───── GIVEN MATERIAL
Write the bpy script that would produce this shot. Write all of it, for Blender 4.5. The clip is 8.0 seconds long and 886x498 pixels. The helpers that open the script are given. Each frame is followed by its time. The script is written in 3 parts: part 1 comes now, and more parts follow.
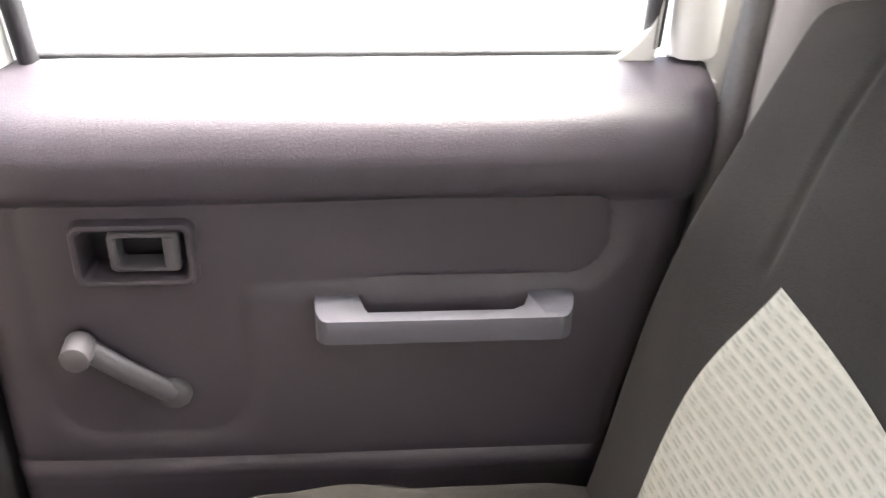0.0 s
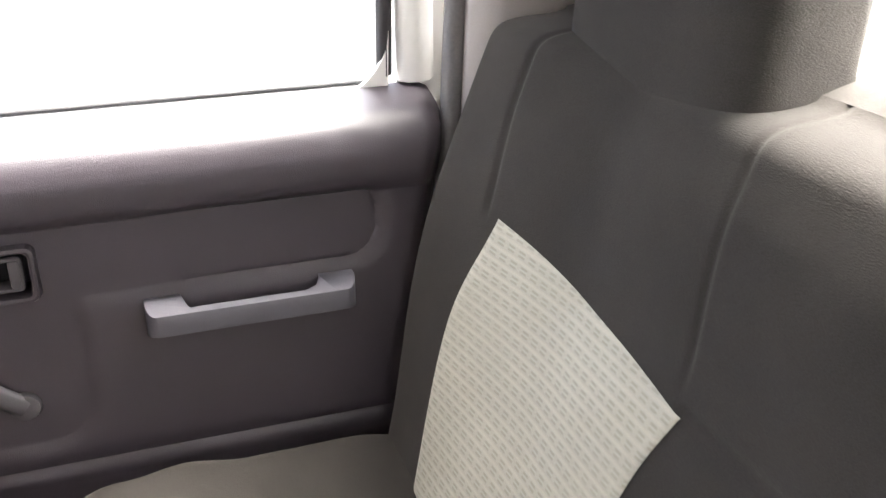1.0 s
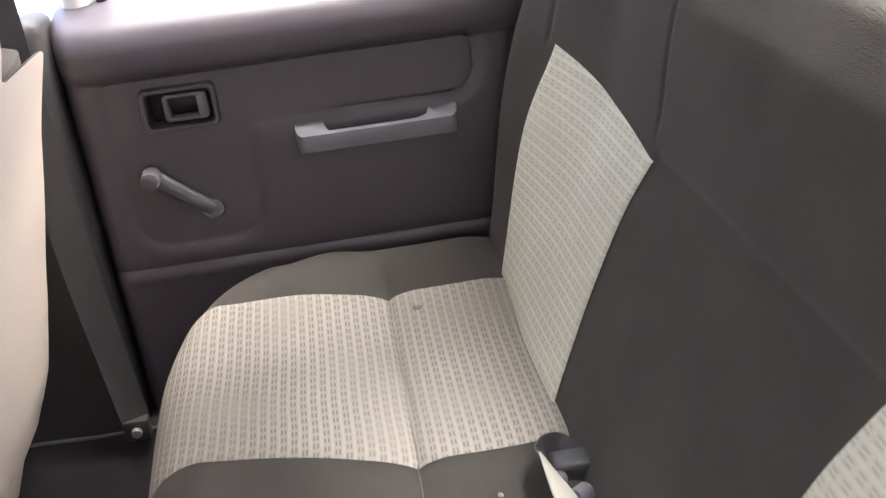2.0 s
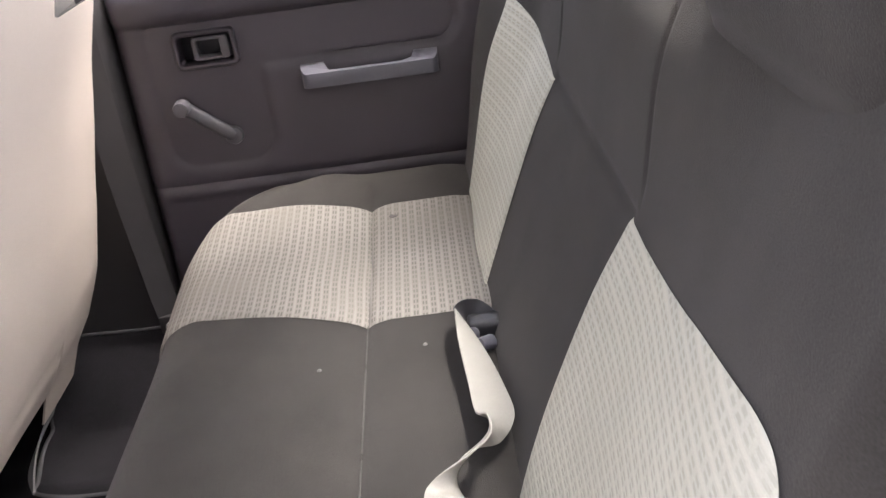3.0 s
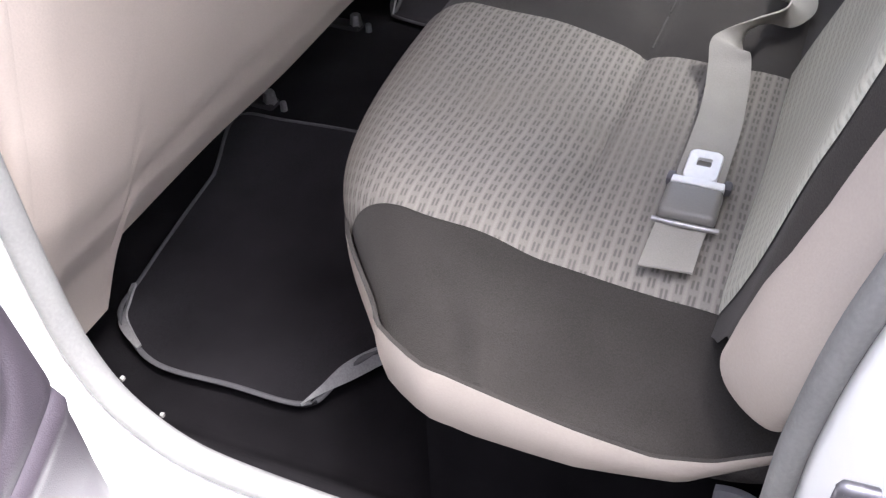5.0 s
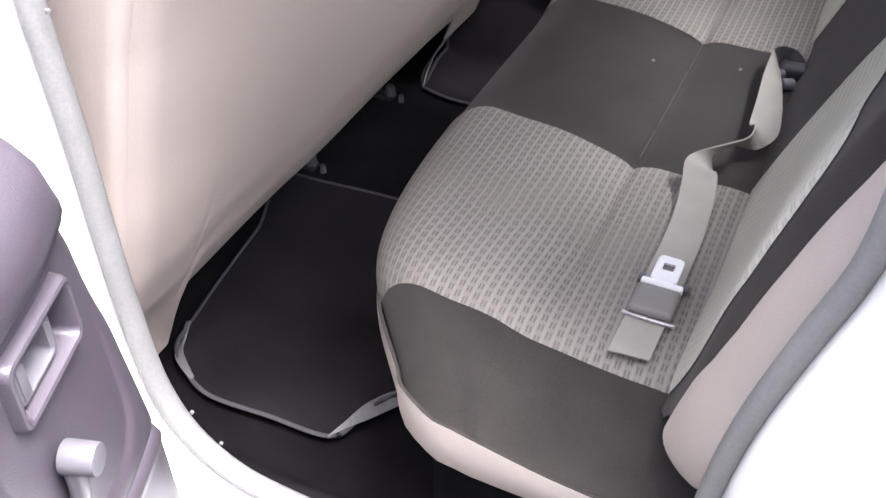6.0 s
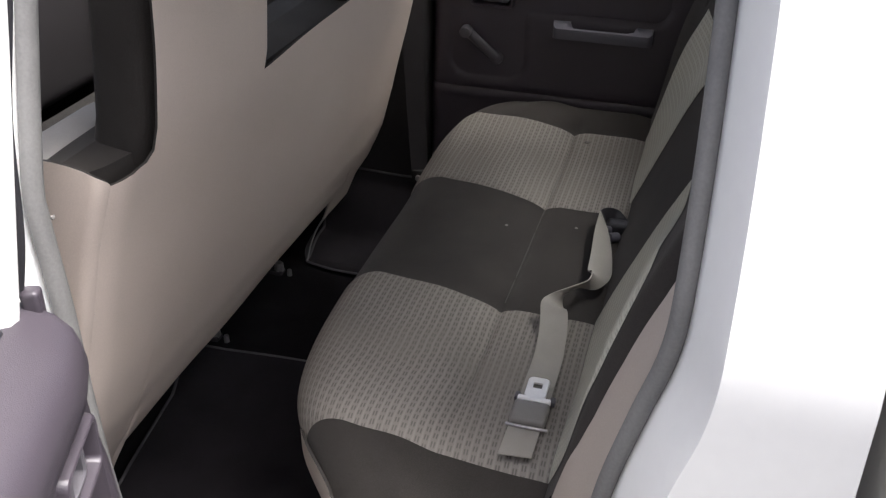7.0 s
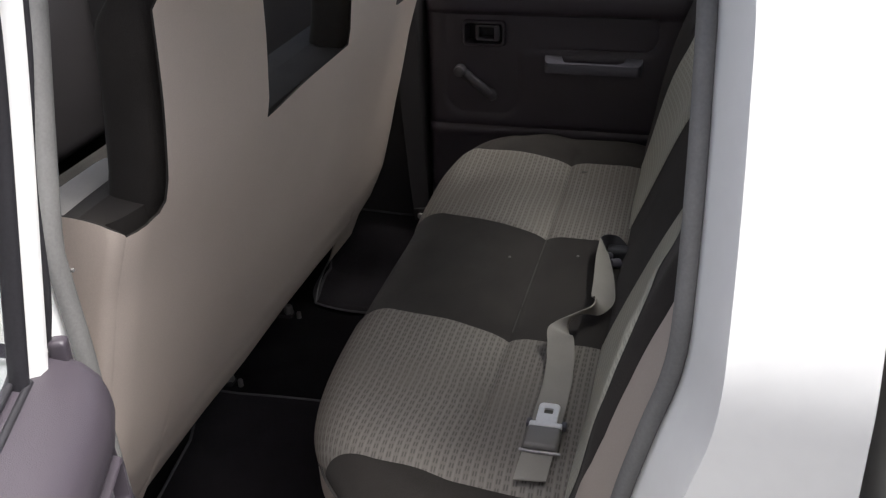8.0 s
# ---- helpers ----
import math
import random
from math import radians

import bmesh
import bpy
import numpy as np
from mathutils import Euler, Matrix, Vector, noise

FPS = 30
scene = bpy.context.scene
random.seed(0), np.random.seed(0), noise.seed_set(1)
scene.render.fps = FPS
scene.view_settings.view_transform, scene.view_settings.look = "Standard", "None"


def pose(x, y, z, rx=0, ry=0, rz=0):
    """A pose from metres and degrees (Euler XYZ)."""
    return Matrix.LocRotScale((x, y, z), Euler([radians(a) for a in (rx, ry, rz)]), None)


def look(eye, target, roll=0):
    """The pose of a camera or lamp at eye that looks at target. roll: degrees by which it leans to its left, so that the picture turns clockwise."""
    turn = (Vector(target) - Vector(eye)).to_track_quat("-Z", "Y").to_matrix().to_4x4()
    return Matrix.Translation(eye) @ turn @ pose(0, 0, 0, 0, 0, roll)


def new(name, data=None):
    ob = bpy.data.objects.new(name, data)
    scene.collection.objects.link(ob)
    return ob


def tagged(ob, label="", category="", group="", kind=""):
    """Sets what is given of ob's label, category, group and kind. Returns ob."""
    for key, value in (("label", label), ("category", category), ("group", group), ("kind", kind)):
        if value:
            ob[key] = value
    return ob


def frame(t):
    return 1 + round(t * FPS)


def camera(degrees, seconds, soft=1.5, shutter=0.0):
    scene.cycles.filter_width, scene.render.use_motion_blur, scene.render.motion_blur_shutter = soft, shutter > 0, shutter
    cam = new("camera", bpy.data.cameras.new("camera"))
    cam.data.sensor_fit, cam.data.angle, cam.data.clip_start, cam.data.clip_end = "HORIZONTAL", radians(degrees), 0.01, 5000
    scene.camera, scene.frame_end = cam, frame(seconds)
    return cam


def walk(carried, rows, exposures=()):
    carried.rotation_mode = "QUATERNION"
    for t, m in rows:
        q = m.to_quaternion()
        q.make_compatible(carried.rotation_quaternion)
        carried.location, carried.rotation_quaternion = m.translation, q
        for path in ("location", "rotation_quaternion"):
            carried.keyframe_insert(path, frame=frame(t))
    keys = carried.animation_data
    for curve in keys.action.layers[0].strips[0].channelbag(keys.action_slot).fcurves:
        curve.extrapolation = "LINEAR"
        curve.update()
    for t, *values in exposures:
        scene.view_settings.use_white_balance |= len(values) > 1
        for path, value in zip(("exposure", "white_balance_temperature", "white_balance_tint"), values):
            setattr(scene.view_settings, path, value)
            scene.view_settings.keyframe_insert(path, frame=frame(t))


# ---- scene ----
──────────
- **WRITTEN TASK**:
Repeat word for word the stretch of lines from the one with "# ---- helpers" down to the one with "turn = (Vector(target)", both included.

- **CORRECT RESULT**:
# ---- helpers ----
import math
import random
from math import radians

import bmesh
import bpy
import numpy as np
from mathutils import Euler, Matrix, Vector, noise

FPS = 30
scene = bpy.context.scene
random.seed(0), np.random.seed(0), noise.seed_set(1)
scene.render.fps = FPS
scene.view_settings.view_transform, scene.view_settings.look = "Standard", "None"


def pose(x, y, z, rx=0, ry=0, rz=0):
    """A pose from metres and degrees (Euler XYZ)."""
    return Matrix.LocRotScale((x, y, z), Euler([radians(a) for a in (rx, ry, rz)]), None)


def look(eye, target, roll=0):
    """The pose of a camera or lamp at eye that looks at target. roll: degrees by which it leans to its left, so that the picture turns clockwise."""
    turn = (Vector(target) - Vector(eye)).to_track_quat("-Z", "Y").to_matrix().to_4x4()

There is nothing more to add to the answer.